En expansion continue, l’usine Thyssenkrupp Presta France, qui emploie plus d’un millier de salariés dans son usine de colonnes de direction de Florange (Moselle), fait figure d’exception. « Les sous-traitants de grands constructeurs allemands ou ceux de PSA, qui maintient sa production en France, se portent plutôt bien. Ceux de Renault souffrent davantage, car le constructeur a fortement délocalisé et cherche ses partenaires à proximité des sites de montage. Les sous-traitants de capacité, fragilisés par les appels d’offres continuels, subissent des contraintes de plus en plus fortes et doivent faire face aux risques de délocalisation », analyse Jean-Pierre Lucas, président de l’Union des industries et métiers de la métallurgie (UIMM) de Moselle et de Lorraine.

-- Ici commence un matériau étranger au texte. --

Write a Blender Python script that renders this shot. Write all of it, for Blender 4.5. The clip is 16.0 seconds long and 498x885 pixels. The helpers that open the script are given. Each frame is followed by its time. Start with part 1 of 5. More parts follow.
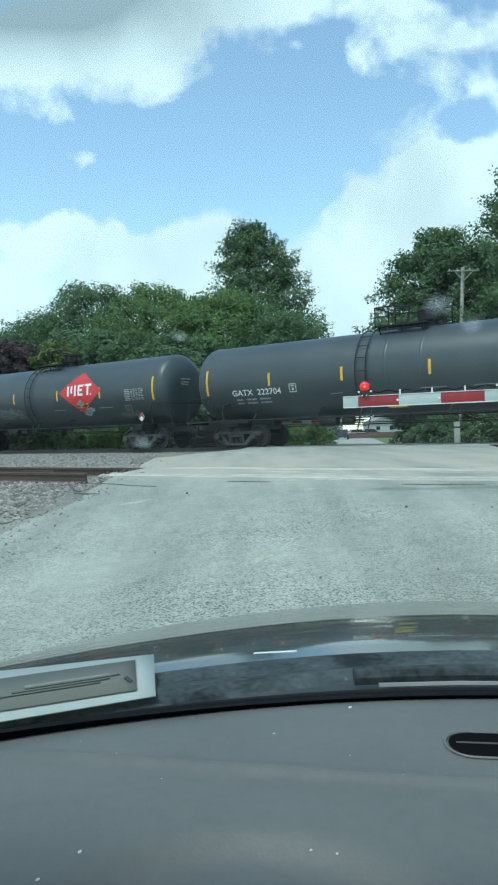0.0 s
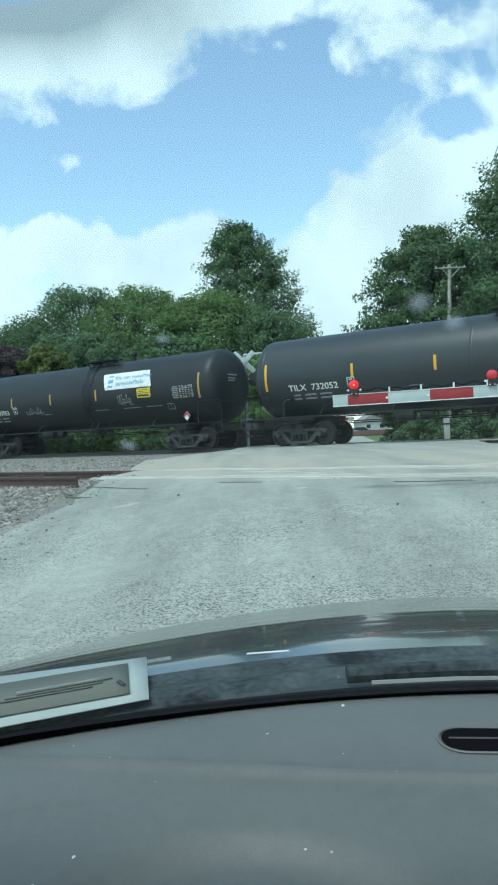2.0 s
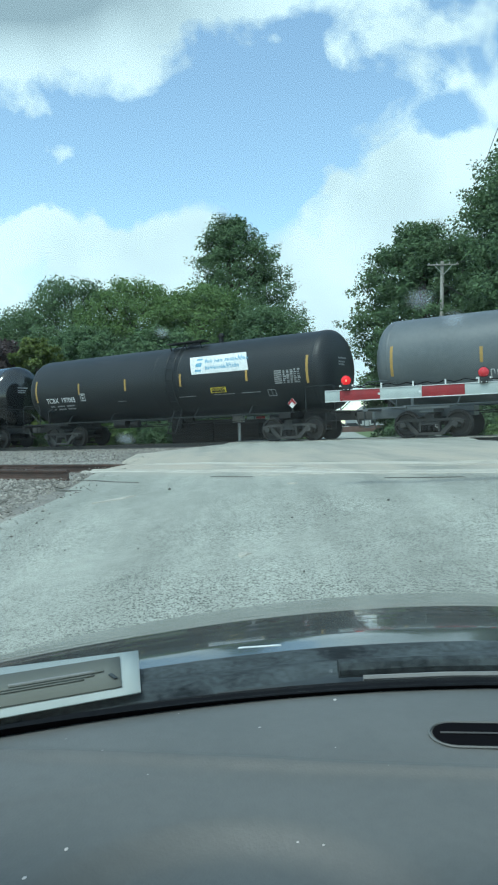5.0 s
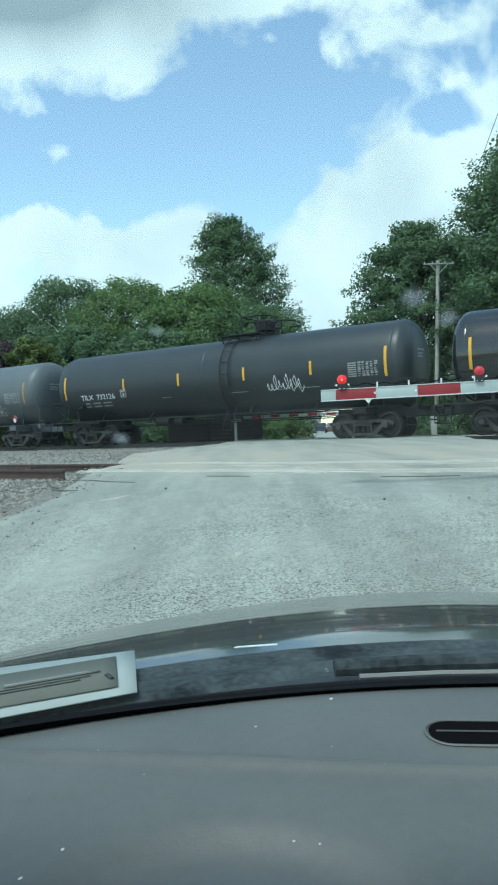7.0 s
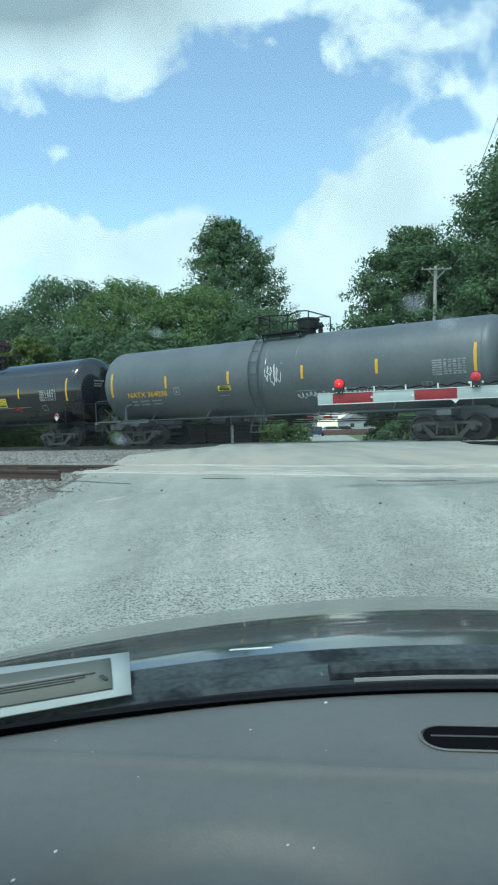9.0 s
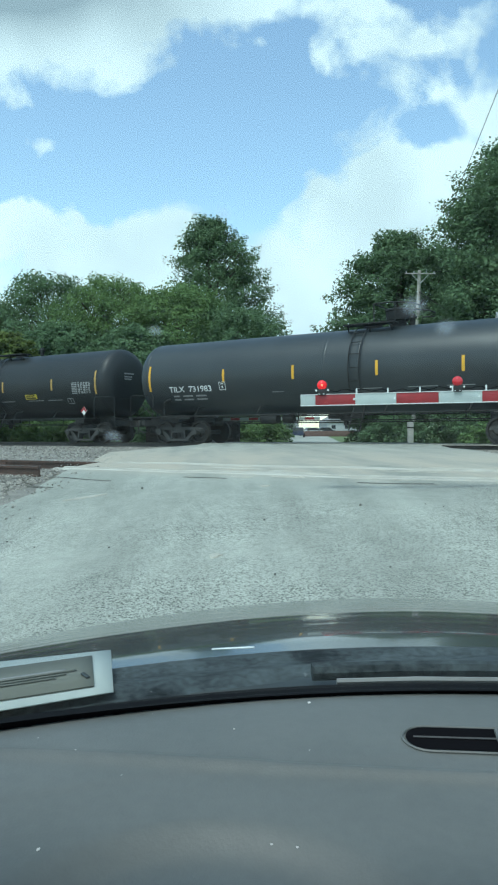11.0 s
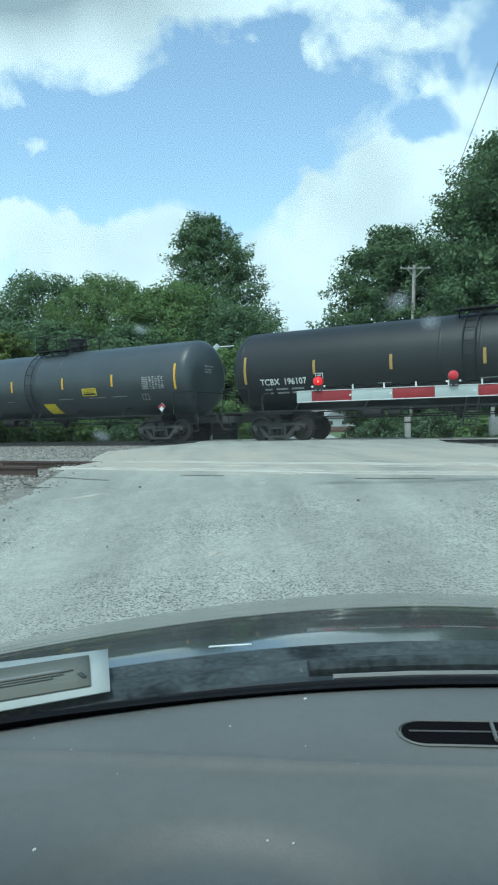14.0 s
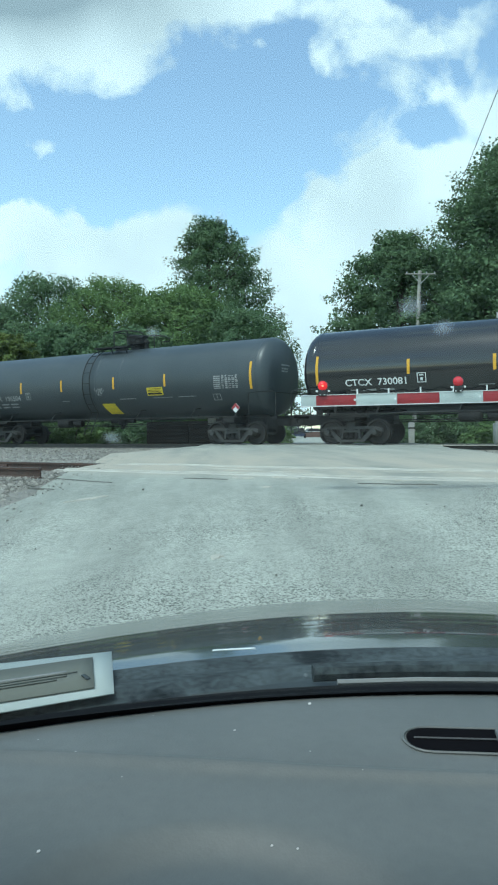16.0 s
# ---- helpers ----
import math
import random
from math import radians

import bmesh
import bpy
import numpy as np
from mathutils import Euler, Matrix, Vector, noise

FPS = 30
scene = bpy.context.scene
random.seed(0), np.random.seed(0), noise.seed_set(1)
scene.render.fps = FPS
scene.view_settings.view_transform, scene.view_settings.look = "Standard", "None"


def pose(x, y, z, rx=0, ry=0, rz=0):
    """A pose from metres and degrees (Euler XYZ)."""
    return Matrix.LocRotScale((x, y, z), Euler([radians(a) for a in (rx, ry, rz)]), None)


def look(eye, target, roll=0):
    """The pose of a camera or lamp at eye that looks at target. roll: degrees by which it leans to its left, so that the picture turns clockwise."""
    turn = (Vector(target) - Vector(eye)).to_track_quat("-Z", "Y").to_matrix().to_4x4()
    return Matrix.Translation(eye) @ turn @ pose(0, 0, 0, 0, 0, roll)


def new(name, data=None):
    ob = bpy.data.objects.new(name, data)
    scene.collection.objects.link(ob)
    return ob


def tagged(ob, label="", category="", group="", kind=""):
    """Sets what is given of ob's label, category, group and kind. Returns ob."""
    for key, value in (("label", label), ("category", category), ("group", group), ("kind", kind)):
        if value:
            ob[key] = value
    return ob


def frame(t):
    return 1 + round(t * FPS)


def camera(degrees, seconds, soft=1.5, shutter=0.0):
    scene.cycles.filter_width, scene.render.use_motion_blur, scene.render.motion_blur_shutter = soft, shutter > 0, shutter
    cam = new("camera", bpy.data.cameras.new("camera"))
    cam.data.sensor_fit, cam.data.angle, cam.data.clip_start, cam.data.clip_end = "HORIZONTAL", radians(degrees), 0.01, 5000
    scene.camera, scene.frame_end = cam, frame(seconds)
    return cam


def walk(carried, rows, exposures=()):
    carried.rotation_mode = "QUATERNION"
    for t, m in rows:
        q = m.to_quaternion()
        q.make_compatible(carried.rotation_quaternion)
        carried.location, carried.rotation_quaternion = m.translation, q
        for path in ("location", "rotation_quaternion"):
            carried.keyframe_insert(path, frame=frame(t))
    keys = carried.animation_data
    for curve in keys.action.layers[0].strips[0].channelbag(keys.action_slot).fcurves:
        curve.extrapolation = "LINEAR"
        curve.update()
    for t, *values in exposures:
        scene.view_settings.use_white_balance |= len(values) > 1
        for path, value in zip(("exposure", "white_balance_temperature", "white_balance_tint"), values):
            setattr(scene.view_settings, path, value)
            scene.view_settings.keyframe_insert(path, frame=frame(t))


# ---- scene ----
EYE = 1.2            # the phone's height over the road by the car
RAIL = 0.62          # top of the rails
THETA = radians(56.04)
ALONG = Vector((math.sin(THETA), -math.cos(THETA), 0))   # along the tracks, towards the train's rear
ACROSS = Vector((math.cos(THETA), math.sin(THETA), 0))   # across the tracks, away from the car
TURN = -33.96
NEAR_P, FAR_P = 8.75, 24.3
cam = camera(38.85, 16.0, 2.1)


def aim(t, yaw, pitch, roll, dx=0.0):
    y, p = radians(yaw), radians(pitch)
    eye = Vector((dx, 0, EYE))
    way = Vector((math.sin(y) * math.cos(p), math.cos(y) * math.cos(p), math.sin(p)))
    return (t, look(eye, eye + way, -roll))


walk(cam, [aim(*r) for r in (
    (0, -0.583, -0.755, 1.652, 0), (0.5, -0.392, -0.730, 2.008, 0), (1, -0.181, -0.694, 2.285, 0),
    (1.5, 0, -0.688, 2.598, 0), (2, 0.157, -0.747, 2.746, 0.003), (2.5, 0.229, -0.805, 2.777, 0.0015),
    (3, 0.291, -0.875, 2.788, 0.002), (3.5, 0.395, -0.978, 2.607, 0), (4, 0.532, -1.072, 2.386, 0),
    (6.5, 1.151, -1.285, 2.211, -0.002), (7, 1.142, -1.270, 2.306, 0), (7.5, 1.125, -1.239, 2.230, -0.0015),
    (8, 1.081, -1.208, 2.128, 0.002), (8.5, 1.143, -1.148, 1.959, -0.002), (9, 1.451, -1.058, 1.648, -0.0015),
    (11.5, 3.184, -1.125, 0.450, -0.0105), (12, 3.231, -1.092, 0.652, -0.0063), (12.5, 3.196, -0.993, 0.813, -0.0058),
    (13, 3.094, -1.024, 1.070, -0.0058), (13.5, 3.074, -1.168, 1.146, -0.007), (14, 3.175, -1.348, 1.285, -0.004),
    (14.5, 3.420, -1.386, 1.144, -0.009), (15, 3.579, -1.299, 1.051, -0.011), (15.5, 3.478, -1.140, 0.806, -0.0105),
    (16, 2.896, -1.033, 0.636, -0.008))], ((0, 0.0, 6150, 3), (16, 0.0, 6150, 3)))

# train's advance along the track, second by second
ADVANCE = ((0, 0.51), (0.5, 8.36), (1, 16.76), (1.5, 25.08), (2, 34.0), (2.5, 42.34), (3, 50.25), (3.5, 58.57), (4, 67.03),
           (4.8, 80.6), (5.65, 94.9), (6.5, 109.08), (7, 118.02), (7.5, 126.49), (8, 134.34), (8.5, 142.8), (9, 151.73), (9.8, 165.1),
           (10.65, 179.3), (11.5, 193.5), (12, 201.97), (12.5, 209.89), (13, 218.4), (13.5, 226.91), (14, 235.97), (14.5, 244.49),
           (15, 252.36), (15.5, 260.86), (16, 269.41))


# ---- light ----
def link(tree, a, b):
    tree.links.new(a, b)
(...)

À la recherche de solutions
Pour limiter la casse, le conseil régional de Lorraine compte mobiliser des fonds spécifiques. Le fonds lorrain des matériaux ou le fonds de consolidation devraient être mis à contribution mais ces dispositifs ne conviennent guère aux entreprises en grande difficulté. L’UIMM, lui, voit dans les actions de formation collectives et les aides à l’innovation de possibles remèdes.
La crise financière est sans doute terminée pour certains, mais les pertes de parts de marchés sont réelles et les sous-traitants continuent d’en payer les pots cassés. Les équipementiers jouent de la menace de délocalisation et en profitent pour dégraisser.
Patrice Magnette, responsable de l'union locale CGT de Meurthe-et-Moselle
À une vingtaine de kilomètres de Trémery, l’usine PSA de Borny, dans la banlieue de Metz, devient, à son corps défendant, une sorte de symbole. Elle est en ballottage avec le site de Valenciennes (Nord) pour décrocher la fabrication de la boîte de vitesses à double embrayage (un investissement de 240 millions d’euros). Attendue depuis plus de six mois, la décision sera connue au plus tard cet été. La direction de l’usine confirme que ce projet constituerait un challenge technologique stimulant, mais assure que le choix de Valenciennes ne compromettrait pas le site mosellan, qui a fêté fin mars sa quarante-millionième boîte de vitesses. Les syndicats se montrent moins optimistes… en soulignant le risque d’obsolescence et de déclassement d’une usine vieille de quarante ans.
20 000salariés travaillent pour des constructeurs ou des sous-traitants automobiles en Lorraine.